Front Lever/Back Lever

If you want an armored midsection, then the front lever is a brutally effective exercise at tightening up the abs.  It’s an extremely difficult exercise to perform, so you may want practice the intermediate exercises leading up to the front lever.

The back lever is when you hold your body in a horizontal position facing the ground. Like the front lever, the back lever demands quite a bit of core strength and total body tension.  I’m fond of this exercise, because it gives my biceps a good stretch and helps with shoulder flexibility.

Although the back lever is considered easier than the front lever, it does take some practice.  Like the front lever, you can practice the progressions leading up to the back lever:

“Skin the Cat”

Tucked Lever

Single leg tucked

Straddle lever

The Kettlebell Snatch

Physical explosiveness was a requirement in the ancient battlefield.  Although the Olympic barbell lifts develop explosiveness, they require a lot of technique and don’t lend themselves to high repetitions, despite what Crossfitters will tell you.

Kettlebells, however, allow you to work on strength endurance and explosiveness.  The lifts are still very technical, however.  Most people who encounter kettlebells at the gym just use them for shrugs or side bends or upright rows.  If they do perform a true kettlebell exercise, then they almost always perform the two handed swing.

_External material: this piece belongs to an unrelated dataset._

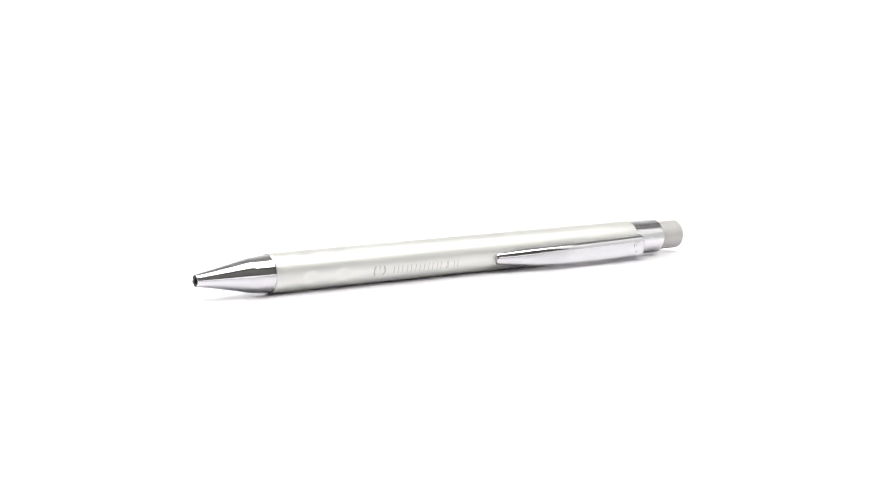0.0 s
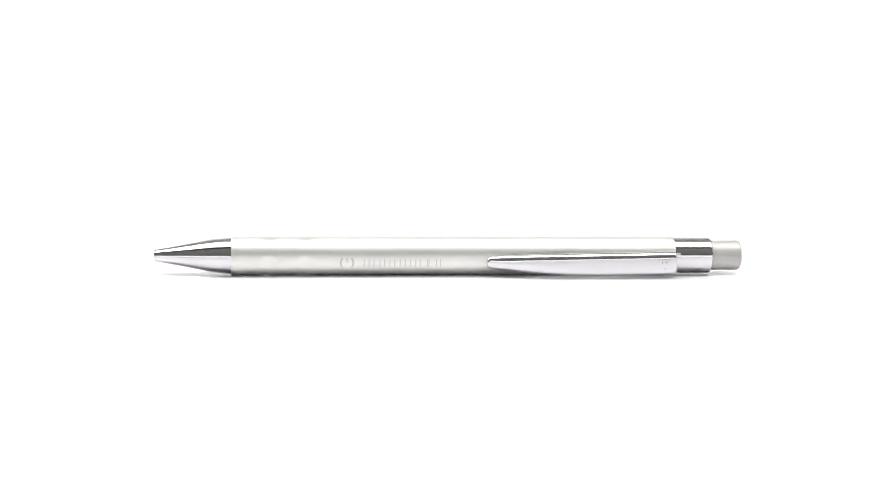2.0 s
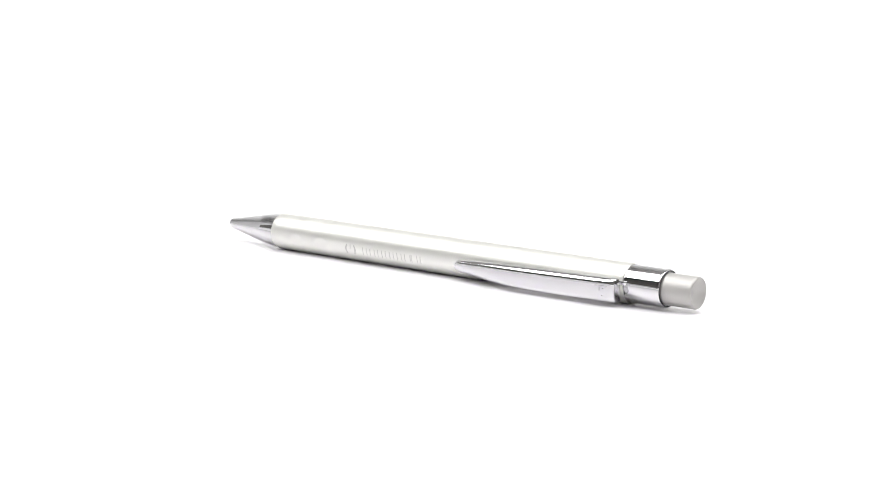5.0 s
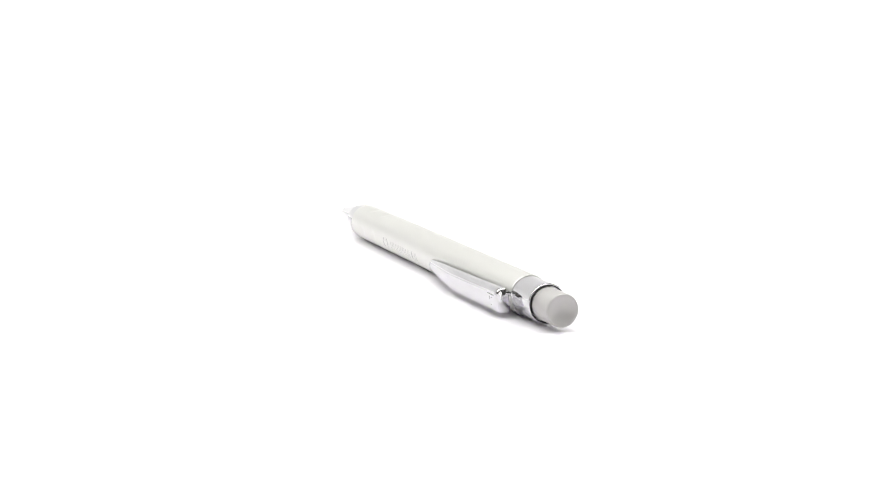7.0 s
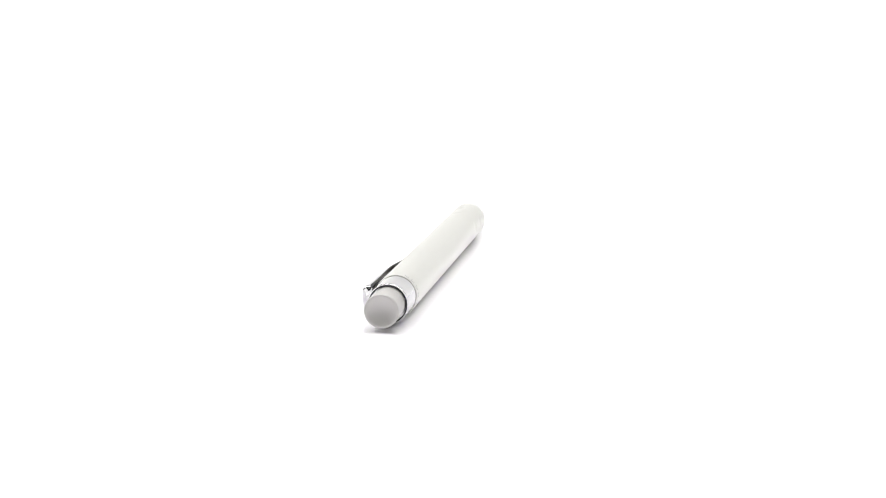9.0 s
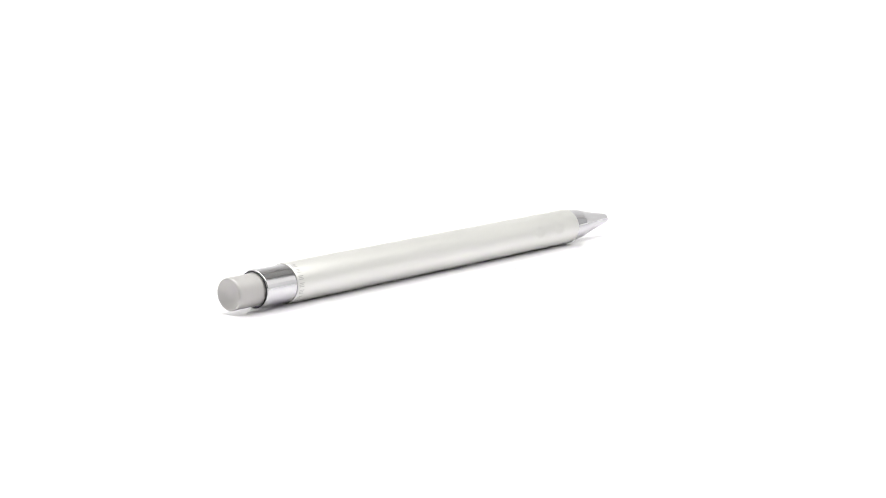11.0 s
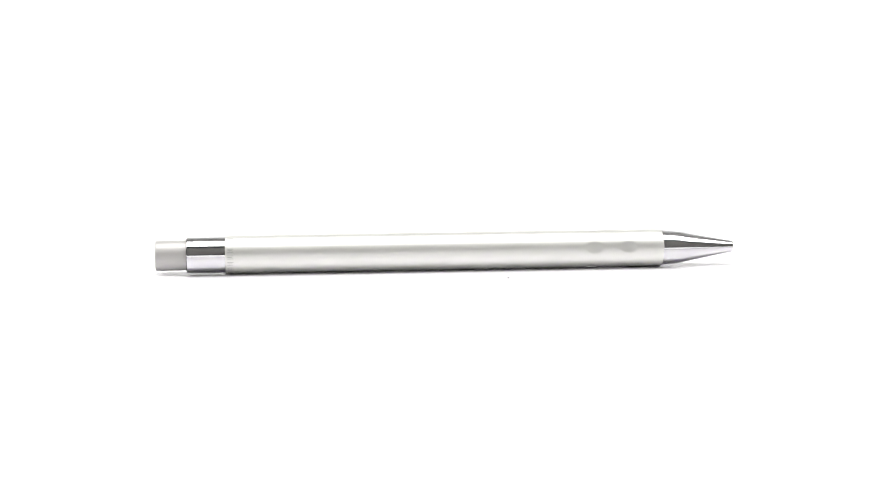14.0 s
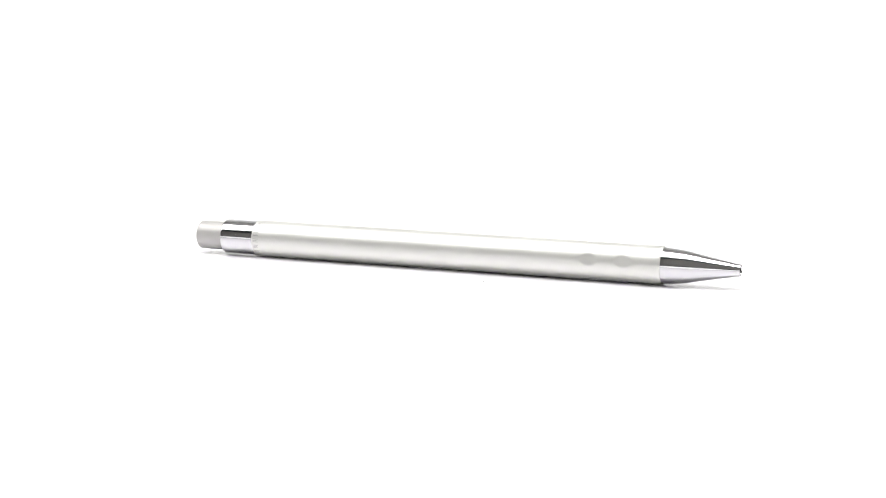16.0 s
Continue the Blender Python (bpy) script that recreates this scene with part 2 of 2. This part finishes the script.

Although the swing is a great exercise and is user friendly, the kettlebell snatch is much better at developing explosiveness as well as building up muscle mass in the back, traps, biceps and forearms.  Kettlebells work great as a conditioning tool, since it can be used in circuit or interval training.  It’s far better for fat loss than a Stairmaster or elliptical.

Hill Sprints/Car Push

A warrior must be mobile and fast.  Although squats and deadlifts are the best exercises for leg strength, most people cannot do them properly.  They can’t squat all the way down.  Plus it’s best to do squats and deadlifts just once a week, since they are very taxing on the nervous system.

Hill sprints and car pushes are functional applications of leg strength, since a warrior must run and he must also push enemies back.